Better alternatives than a disposable burner
Use a separate long-term inbox
This is usually the best option for people who want privacy without chaos. A separate long-term inbox keeps hiring paperwork out of your everyday personal mail, but it still gives you stability, message history, and recovery options. It is cleaner than your main inbox and safer than a one-time address.
Use a forwarding alias you control
If you already use an alias service or a custom-domain setup, a forwarding alias can be a strong middle ground. You get some privacy and filtering benefits while still routing everything into one monitored mailbox. The important part is that the alias must be stable and under your control, not something experimental that might break mid-process.
Move from disposable to stable before verification begins
If you used a temporary or low-exposure address earlier in the search, that is fine. Just do not keep using it by inertia once the employer or screening vendor starts real verification work. That is the moment to switch to a stable inbox and make the transition explicit.
How to switch cleanly if the process already started on a burner address
If you already gave a burner email earlier, do not panic. The main goal is to switch before the thread becomes critical.
- Choose the stable inbox first. Make sure it is one you can keep and monitor.

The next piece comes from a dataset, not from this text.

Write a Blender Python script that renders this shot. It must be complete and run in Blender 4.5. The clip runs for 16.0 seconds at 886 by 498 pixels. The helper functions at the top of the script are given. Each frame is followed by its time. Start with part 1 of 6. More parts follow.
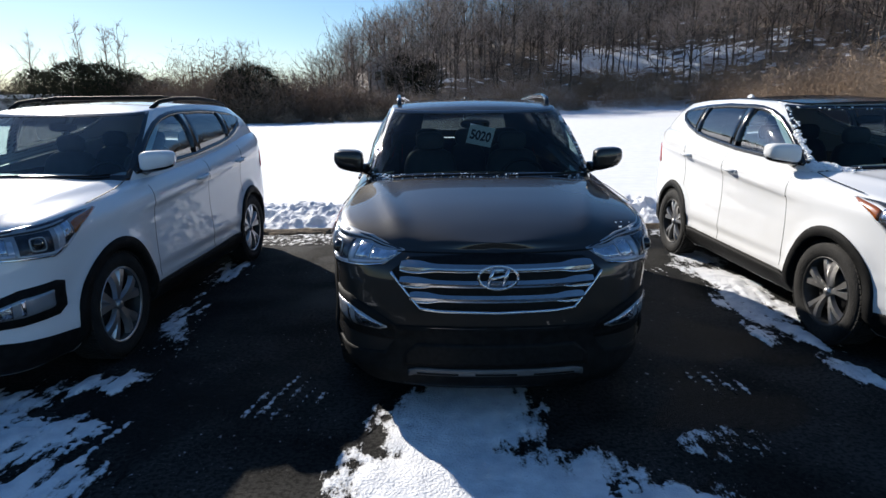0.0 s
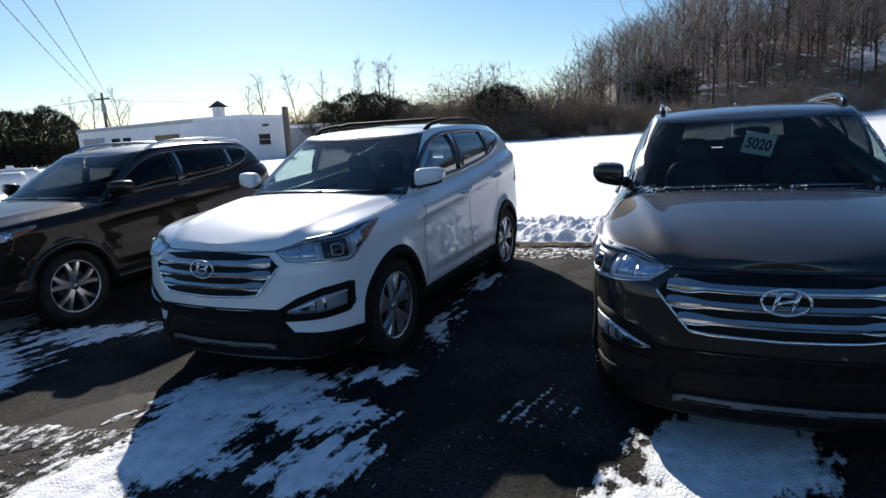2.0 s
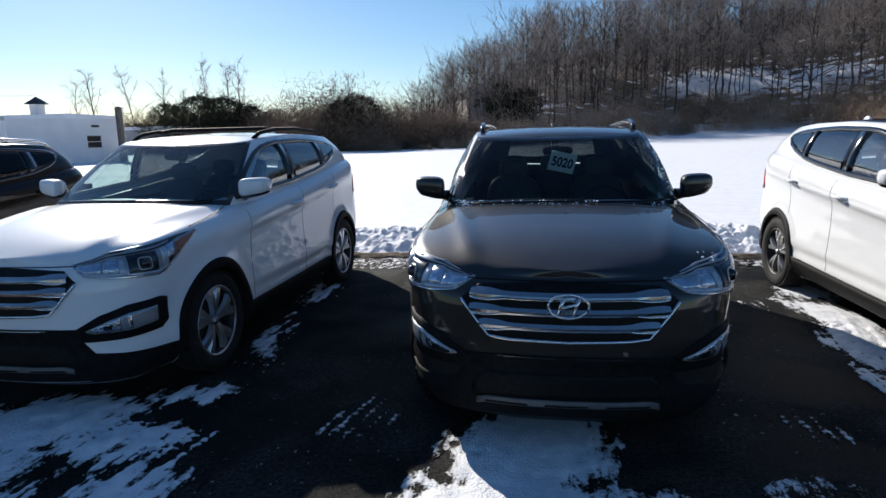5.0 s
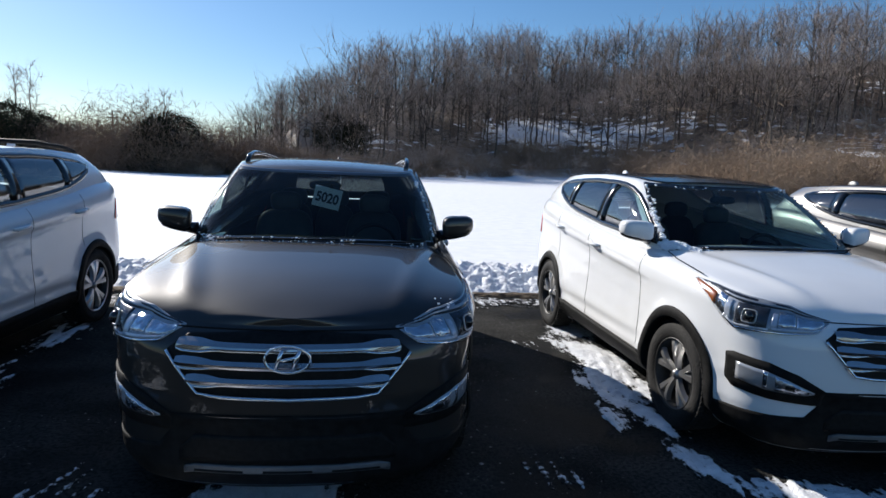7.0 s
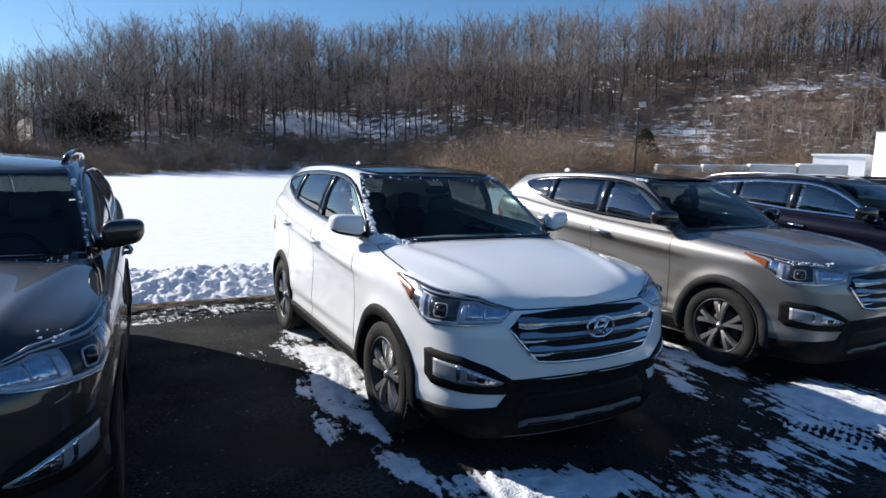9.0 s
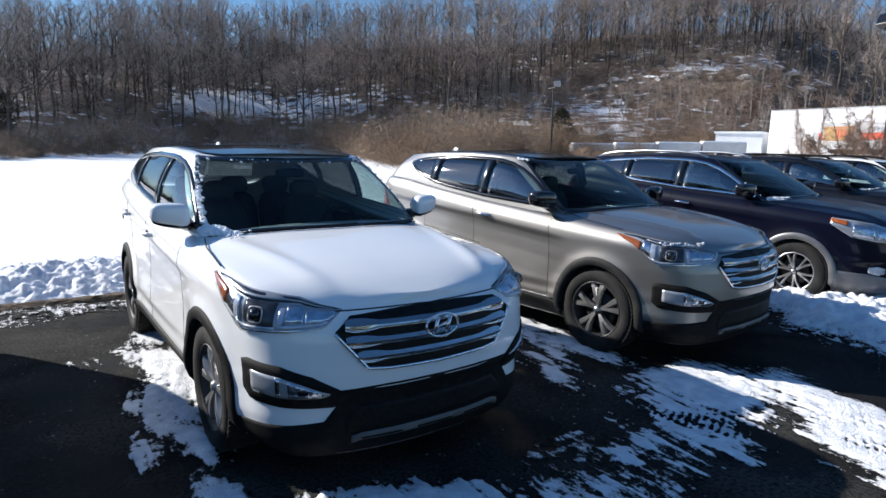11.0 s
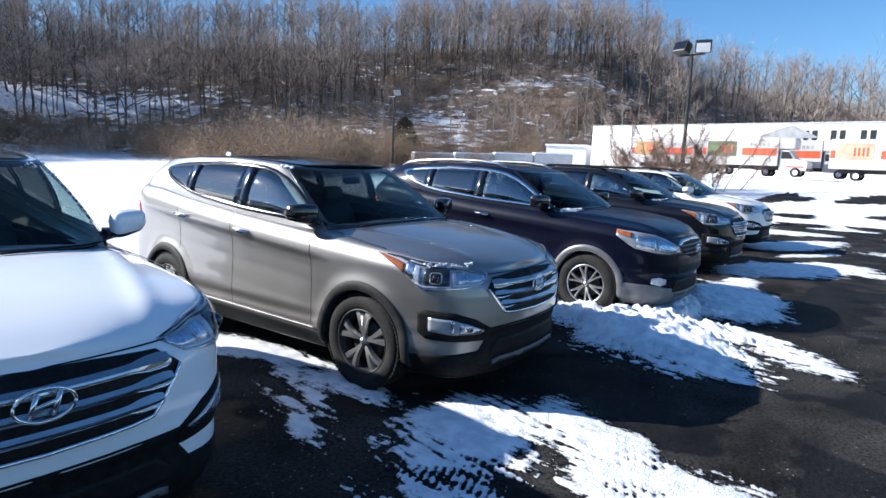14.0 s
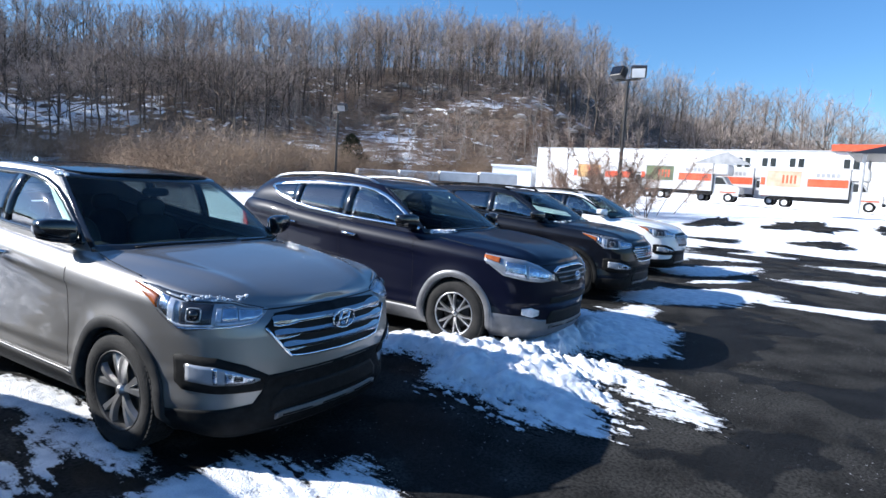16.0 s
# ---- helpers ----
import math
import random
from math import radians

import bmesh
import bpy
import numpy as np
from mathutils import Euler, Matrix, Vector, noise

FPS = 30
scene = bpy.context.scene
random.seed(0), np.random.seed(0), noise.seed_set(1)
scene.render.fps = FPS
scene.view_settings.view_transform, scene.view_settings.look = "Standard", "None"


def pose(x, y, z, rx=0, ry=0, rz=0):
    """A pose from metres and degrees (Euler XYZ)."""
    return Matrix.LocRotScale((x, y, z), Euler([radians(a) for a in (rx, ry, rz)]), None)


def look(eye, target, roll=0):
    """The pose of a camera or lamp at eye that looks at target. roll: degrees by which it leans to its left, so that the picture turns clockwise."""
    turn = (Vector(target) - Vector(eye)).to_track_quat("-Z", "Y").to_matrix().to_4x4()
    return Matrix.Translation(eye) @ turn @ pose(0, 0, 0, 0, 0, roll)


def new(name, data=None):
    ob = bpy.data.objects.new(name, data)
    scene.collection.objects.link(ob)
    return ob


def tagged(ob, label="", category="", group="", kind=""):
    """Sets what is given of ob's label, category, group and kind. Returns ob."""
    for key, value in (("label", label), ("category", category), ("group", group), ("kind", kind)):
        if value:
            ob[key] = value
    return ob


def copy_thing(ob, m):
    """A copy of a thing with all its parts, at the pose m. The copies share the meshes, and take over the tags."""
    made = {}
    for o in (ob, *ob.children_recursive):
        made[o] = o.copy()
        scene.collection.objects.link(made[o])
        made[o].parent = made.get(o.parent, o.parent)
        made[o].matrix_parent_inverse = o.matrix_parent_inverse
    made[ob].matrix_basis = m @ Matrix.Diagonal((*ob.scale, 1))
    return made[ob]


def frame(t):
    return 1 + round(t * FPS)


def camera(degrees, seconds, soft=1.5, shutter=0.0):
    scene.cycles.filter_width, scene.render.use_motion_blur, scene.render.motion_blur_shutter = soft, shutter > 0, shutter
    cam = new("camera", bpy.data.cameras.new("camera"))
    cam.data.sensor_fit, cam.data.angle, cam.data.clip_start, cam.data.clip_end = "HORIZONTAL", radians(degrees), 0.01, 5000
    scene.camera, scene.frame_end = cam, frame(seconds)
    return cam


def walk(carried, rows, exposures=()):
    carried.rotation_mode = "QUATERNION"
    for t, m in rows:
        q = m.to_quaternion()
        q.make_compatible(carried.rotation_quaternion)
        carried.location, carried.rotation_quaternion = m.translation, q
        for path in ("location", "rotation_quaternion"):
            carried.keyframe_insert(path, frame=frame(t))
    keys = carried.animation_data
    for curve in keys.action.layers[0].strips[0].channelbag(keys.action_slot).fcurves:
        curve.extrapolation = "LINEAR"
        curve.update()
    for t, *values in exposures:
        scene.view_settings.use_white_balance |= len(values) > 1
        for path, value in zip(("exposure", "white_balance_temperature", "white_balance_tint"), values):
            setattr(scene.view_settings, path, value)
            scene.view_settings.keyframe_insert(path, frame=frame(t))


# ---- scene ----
cam = camera(71.8, 16.0)
# seconds, x, y, z, yaw, pitch, roll
ROWS = [
    (0, 0.002, 0.001, 1.696, -1.87, -13.36, 0.53),
    (0.5, 0.065, 0.037, 1.705, 1.50, -12.97, 0.15),
    (1, 0.020, 0.023, 1.710, 8.65, -11.68, 1.32),
    (1.5, -0.044, 0.010, 1.702, 15.31, -10.74, 2.20),
    (2, -0.110, -0.021, 1.694, 20.25, -11.27, 3.30),
    (2.5, -0.138, -0.035, 1.703, 23.32, -11.35, 3.49),
    (3, -0.153, -0.048, 1.697, 25.74, -11.53, 3.05),
    (3.5, -0.131, -0.047, 1.698, 24.25, -11.55, 3.14),
    (4, -0.079, -0.044, 1.704, 18.97, -10.92, 4.06),
    (4.5, 0.001, -0.029, 1.705, 13.97, -10.89, 3.57),
    (5, 0.136, -0.010, 1.703, 7.19, -10.85, 1.28),
    (5.2, 0.178, -0.009, 1.702, 4.55, -10.84, 0.16),
    (7.3, 0.725, 0.320, 1.712, -11.62, -7.57, -0.64),
    (7.5, 0.787, 0.344, 1.706, -14.51, -8.02, 0.83),
    (8, 0.900, 0.470, 1.718, -20.34, -7.45, 1.01),
    (8.5, 1.085, 0.503, 1.712, -24.62, -8.76, 0.06),
    (9, 1.338, 0.497, 1.730, -27.86, -7.63, -1.64),
    (9.2, 1.403, 0.520, 1.722, -32.66, -8.19, -2.39),
    (11.3, 2.092, 0.635, 1.743, -35.63, -9.76, -0.82),
    (11.5, 2.146, 0.672, 1.733, -36.60, -10.73, -0.86),
    (12, 2.306, 0.742, 1.753, -39.67, -8.40, -0.49),
    (12.5, 2.505, 0.724, 1.743, -38.99, -9.28, -0.45),
    (13, 2.716, 0.632, 1.759, -37.91, -9.93, -0.70),
    (13.5, 2.883, 0.630, 1.751, -43.48, -9.86, -1.61),
    (14, 3.112, 0.709, 1.748, -48.75, -8.16, -2.08),
    (14.5, 3.399, 0.643, 1.741, -47.21, -6.68, -3.43),
    (15, 3.701, 0.534, 1.771, -46.84, -6.90, -3.76),
    (15.5, 4.076, 0.476, 1.749, -53.98, -6.41, -3.48),
    (16, 4.379, 0.392, 1.758, -52.95, -6.25, -3.44),
]
walk(cam, [(t, pose(x, y, z, 90 + pitch, roll, yaw)) for t, x, y, z, yaw, pitch, roll in ROWS],
     exposures=[(0.0, 0.50, 6700, 10), (5.0, 0.36, 6600, 10), (7.5, 0.42, 6450, 10), (9.0, 0.47, 6400, 10), (11.5, 0.74, 6350, 10), (13.0, 0.93, 6250, 10), (16.0, 1.05, 6000, 10)])

# ---- daylight: low winter sun behind the row of cars ----
SUN_AZ, SUN_EL = -36.0, 28.0  # degrees to the right of +y, degrees above the horizon
world = bpy.data.worlds.new("winter_sky")
scene.world = world
world.use_nodes = True
sky = world.node_tree.nodes.new("ShaderNodeTexSky")
sky.sky_type = "NISHITA"
sky.sun_disc = False
sky.sun_elevation = radians(SUN_EL)
sky.sun_rotation = radians(SUN_AZ)
sky.air_density, sky.dust_density, sky.ozone_density = 1.0, 0.22, 5.0
back = world.node_tree.nodes["Background"]
back.inputs["Strength"].default_value = 0.062
deep = world.node_tree.nodes.new("ShaderNodeHueSaturation")  # clear, dry winter air
deep.inputs["Saturation"].default_value, deep.inputs["Value"].default_value = 1.12, 1.36
world.node_tree.links.new(sky.outputs[0], deep.inputs["Color"])
world.node_tree.links.new(deep.outputs[0], back.inputs["Color"])
sun = new("sun", bpy.data.lights.new("sun", "SUN"))
sun.data.energy, sun.data.angle, sun.data.color = 5.0, radians(0.55), (1.0, 0.95, 0.88)
sun_way = Vector((math.sin(radians(SUN_AZ)) * math.cos(radians(SUN_EL)), math.cos(radians(SUN_AZ)) * math.cos(radians(SUN_EL)), math.sin(radians(SUN_EL))))
sun.matrix_world = look(sun_way * 50, (0, 0, 0))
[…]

- Reply from the current thread clearly. Tell the recruiter or verification contact that you want future messages sent to your preferred address.
- Update any forms or portals. If the screening vendor lets you edit account details, fix them there too.
- Save the earlier messages. Keep copies of reference numbers, forms, and links from the old thread.
- Check both inboxes for a while. Some systems keep sending to the older address longer than expected.
This kind of transition is normal. What matters is doing it early and clearly, not waiting until a deadline gets missed.
Practical checklist before you use any email for employment verification
- Will this inbox still exist and be accessible in a month?
- Do I actually check it often enough for time-sensitive follow-up?
- Can I search old messages and attachments easily?
- Does the address look professional enough for HR and screening vendors?
- Do I control recovery, forwarding, and login security?
- If I change jobs, devices, or providers, can I still keep this mailbox active?
If the answer to any of those is no, the inbox is probably too fragile for employment verification.
So should you use a burner email for employment verification?
Usually no. A truly disposable burner email is not a great fit for employment verification because this stage depends on continuity, searchable records, and dependable follow-up. Privacy matters, but reliability matters more once real verification steps begin.
If you want a smarter compromise, use a separate long-term inbox or a stable alias you control. That gives you much of the privacy benefit without the biggest downside of a burner address: disappearing at exactly the wrong moment. For employment verification, the best email is not the one that is hardest to trace. It is the one that protects your privacy and still works like a dependable professional mailbox.